Side effects: Observed over-heating of some laser electronic components is possibly related to a not good air circulation in room, which still needs improvement.
S4)Racks of terminal building moved out of bench floor.
The structural joint between the tower and bench floor and the building floor provides a seismic isolation of a factor 2-4 from 30Hz (eLog 21291).
R4) Saw no evidence of seismic noise reduction on benches. This indicates that the racks seismic noise couple at benches is mainly of acoustic origin.
S5) Cures for air turbulences:
(i) Installation of silenced openings in enclosures,
(ii)Plastic cover on benches or critical beam paths, seem to improve situation. It is yet to be done / improved for some benches. It is also aimed to protect from dust.
R5) Silenced openings on LL enclosures improved LF beam-jitter noise almost to the level measure before the installation of enclosures. But still the problem reappears from time to time.
Residual noise:
(1)The acoustic pollution from racks inside the experimental halls is large (see Figure 6).
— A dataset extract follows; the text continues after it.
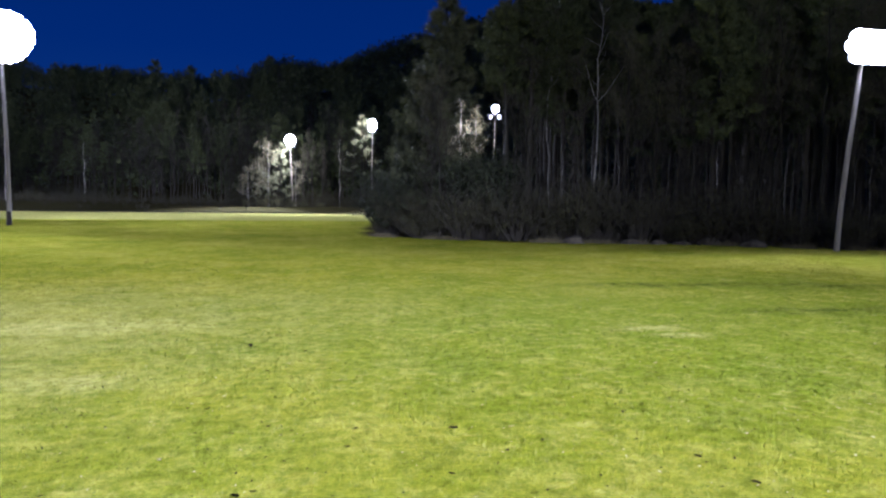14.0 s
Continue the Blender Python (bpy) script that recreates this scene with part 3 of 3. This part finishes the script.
# the canopy's crowns, one behind another
for i in range(58):
    a = 0.352 + 0.63 * (i + rnd.random()) / 58
    y = (37 if a < 0.62 else 32) + 22 * rnd.random()
    if 0.35 < a < 0.52:
        y = max(y, 42.5)
    if y > 40.5 or y > near_edge_y(a * y) + 6:
        q = (0, 2, 0, 1)[i % 4]
        copy_scaled(pine_roots[q], stand(a * y, y, 77 * i), wood_top(a * y, y) / PINE_H[q] * rnd.uniform(0.93, 1.0))

for x, y, k in ((11.3, 36.9, 0.93), (13.9, 45.2, 0.97)):
    copy_scaled(pine_roots[2], stand(x, y, 90 * x), wood_top(x, y) / PINE_H[2] * k)

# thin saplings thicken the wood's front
SAPLING = [bare_tree_meshes(46 + i, 7.5 + 1.5 * i, 0.045, 0.14, 0.22, 21, 6, 3, False, False, 1.2, None, M_SHADETWIG) for i in range(3)]
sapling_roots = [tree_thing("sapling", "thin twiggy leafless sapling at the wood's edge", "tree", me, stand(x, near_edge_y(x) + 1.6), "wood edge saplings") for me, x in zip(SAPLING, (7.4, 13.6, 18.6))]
for i in range(40):
    x = 9.5 + 25 * (i + rnd.random()) / 40
    y = near_edge_y(x) + rnd.uniform(1.2, 6.0)
    if abs(x - 22.3) < 2.5 and y < 30 or x / y < 0.315 or abs(x / y - 0.445) < 0.035 or abs(x / y - 0.374) < 0.02:
        continue
    copy_scaled(rnd.choice(sapling_roots), stand(x, y, rnd.uniform(0, 360), 1, rnd.gauss(0, 3)), rnd.uniform(0.6, 1.15))


# shrubs along the wood's edge
def shrub(name, label, seed, h, w, stems, leaves, leaf, material, at, group):
    wood, lv = shrub_meshes(seed, h, w, stems, leaves, leaf)
    root = thing(name, label, "shrub", group)
    tagged(part("branch_work", wood, M_FARBARK, root), kind="stuff")
    tagged(part("foliage", lv, material, root), kind="stuff")
    root.matrix_basis = at
    return root


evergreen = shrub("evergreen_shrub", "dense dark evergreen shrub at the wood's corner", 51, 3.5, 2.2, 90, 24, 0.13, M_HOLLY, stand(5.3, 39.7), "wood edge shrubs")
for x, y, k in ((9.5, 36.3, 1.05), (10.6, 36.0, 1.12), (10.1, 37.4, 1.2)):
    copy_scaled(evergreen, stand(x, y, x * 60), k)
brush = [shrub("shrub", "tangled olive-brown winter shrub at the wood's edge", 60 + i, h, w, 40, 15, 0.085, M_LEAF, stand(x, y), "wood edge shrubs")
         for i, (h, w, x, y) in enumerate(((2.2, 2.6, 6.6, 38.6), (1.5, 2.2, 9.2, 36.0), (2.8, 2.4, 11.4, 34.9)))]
for i in range(72):
    x = 5.5 + 27 * (i + rnd.random()) / 72
    y = near_edge_y(x) + rnd.uniform(0.5, 3.2)
    copy_scaled(rnd.choice(brush), stand(x, y, rnd.uniform(0, 360)), rnd.uniform(0.55, 1.25))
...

(2)Acoustic transfer functions at benches measured above 100Hz indicate that residual projected noise is not far below the Virgo design [10].
(3)Some cooling fans (one rack) are still inside LL, this dominates acoustic noise in LL above 100Hz. Cooling fans of racks on platform around IB were seen in May data, coupling mostly acoustic.
(4)Recent data indicate that also input beam jitter noise is significant at some peaks (likely other optic mounts resonances) and it is not far from limiting between 150 and 600Hz.
(5)Recent tests indicate that output beams are very sensitive to turbulent air motion (eLog 22036).
Indication of further mitigations:
(1) No mitigation actions are foreseen before VSR2, except possibly some stiffening of mounts on EIB.
(2) A better isolation of LL from central hall seems needed in near future. All racks should be eliminated from LL (for V+MS).
(3) Displacement of racksfrom the experimental halls seems necessary for the longer term (AdV). This action is also motivated by noise couplings at output windows and tower walls, described in Section 3.
Our experience indicates that hosting racks in isolated rooms (like we did for EE-room) should be preferred to acoustic enclosures.
For the cooling of EE-rooms, fan-coils based systems seems a good choice from the point of view of noise, but the problem of air circulation has to be addressed.
(4) Reduce reverberation time of experimental halls.
The central building experimental hall has a measured reverberation time of 3s [14]. Reduce multiple sound reflections inside experimental halls would help reducing audible acoustic energy stored inside the halls volume and produced by racks, pumps, cooling fans. We expect, by installing appropriate phono-absorbing elements on the walls and ceilings to obtain a significant gain above 100Hz.
(5) The issue of air turbulences on external beams should also be addressed. Short term action plan is to cover some beam paths on EIB and EDB.
References for Section 2:
[7] J.Marque, weekly meeting, August 2006, Marque_160806_beamjitternoise.ppt
[8] E.Genin, Comm. meeting, Feb. 2007, Genin_commissioning_EBdiffusedlight_050207.ppt
[9] I.Fiori, talk Noise meeting, Virgo Week Nov. 2007, Fiori_26112007_EnvNoises.ppt
[10] I.Fiori, Comm. meeting, May 2007, fiori_22May2007_acousticIsolations.ppt
[11] E.Genin, Weekly meeting, Jan. 2008, Genin_newBMS_150108.ppt
[12] I.Fiori, weekly meeting, October 2006, fiori_31oct2006_acousticIsolMeasur.ppt
[13] I.Fiori, talk at Comm. meeting, Nov. 2008, fiori_EnvNoises_041108.ppt
[14] M.Punturo, Weekly meeting, April 2008, …
Figure 4. Acoustic and seismic noise attenuation of external detection bench provided by the acoustic shield of detection room.
Figure 5. Acoustic noise attenuation between the EE-room and the laser benches (inside acoustic enclosure).
Figure 6. Acoustic noise produced by racks in the central experimental hall. Red curves correspond to all racks in LL, DET, central hall platform switched off. Some residual noise from DAQ room racks was present.
- Noise couplings at vacuum vessels / pumps, engines, fans.
This section describes the effects (measured or suspected) of vibrations of the vacuum vessels. In specific:the effects on optical windows (Sub-section 3.1), the effects on suspended benches (Sub-section 3.2), the effects on tubes and tube baffles (Sub-section 3.3).
Vacuum vessels vibrations are excited both acoustically and seismically through the floor connection.Major environmental sources of noise are (i) vacuum pumps, (ii) rotating mechanical devices (water pumps, fans HVAC, racks cooling fans) and (iii) air conditioning engines and fans. Then, Sub-section 3.4 reports of residual noises, and Sub-section 3.5 lists suggested mitigation actions.
3.1 Optical windows
Noise effects in dark fringe had been evidenced or are suspected for:(i) Detection Brewster window [15], (ii) Detection output window [15], and (iii) Injection Brewster (eLog 22182).
Coupling mechanisms are not completely identified but suspected: (1) back scattered or back reflected light by the vibrating window, (2) modulation of the phase of the beam crossing the vibrating window (elasto-optical effects can change the index or refraction of the window), (3) clipping of beams.